%%

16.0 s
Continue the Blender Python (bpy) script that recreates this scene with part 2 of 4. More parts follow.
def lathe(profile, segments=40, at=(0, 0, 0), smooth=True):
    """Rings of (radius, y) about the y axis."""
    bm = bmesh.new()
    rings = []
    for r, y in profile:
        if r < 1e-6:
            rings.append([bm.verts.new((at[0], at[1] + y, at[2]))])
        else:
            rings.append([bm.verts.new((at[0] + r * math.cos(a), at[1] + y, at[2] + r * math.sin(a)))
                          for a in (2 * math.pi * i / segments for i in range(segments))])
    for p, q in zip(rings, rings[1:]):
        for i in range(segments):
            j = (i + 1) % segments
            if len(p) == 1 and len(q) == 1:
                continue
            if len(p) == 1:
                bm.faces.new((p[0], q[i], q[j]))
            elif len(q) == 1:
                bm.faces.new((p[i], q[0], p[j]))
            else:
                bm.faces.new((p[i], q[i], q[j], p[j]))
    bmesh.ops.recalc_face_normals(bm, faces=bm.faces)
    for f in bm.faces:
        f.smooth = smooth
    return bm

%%

GOAL:
Copy out exactly the lines from the line with "Continue the Blender" to the end of the listing, including both of those lines, and give nothing else.

EXPECTED ANSWER:
Continue the Blender Python (bpy) script that recreates this scene with part 2 of 4. More parts follow.
def lathe(profile, segments=40, at=(0, 0, 0), smooth=True):
    """Rings of (radius, y) about the y axis."""
    bm = bmesh.new()
    rings = []
    for r, y in profile:
        if r < 1e-6:
            rings.append([bm.verts.new((at[0], at[1] + y, at[2]))])
        else:
            rings.append([bm.verts.new((at[0] + r * math.cos(a), at[1] + y, at[2] + r * math.sin(a)))
                          for a in (2 * math.pi * i / segments for i in range(segments))])
    for p, q in zip(rings, rings[1:]):
        for i in range(segments):
            j = (i + 1) % segments
            if len(p) == 1 and len(q) == 1:
                continue
            if len(p) == 1:
                bm.faces.new((p[0], q[i], q[j]))
            elif len(q) == 1:
                bm.faces.new((p[i], q[0], p[j]))
            else:
                bm.faces.new((p[i], q[i], q[j], p[j]))
    bmesh.ops.recalc_face_normals(bm, faces=bm.faces)
    for f in bm.faces:
        f.smooth = smooth
    return bm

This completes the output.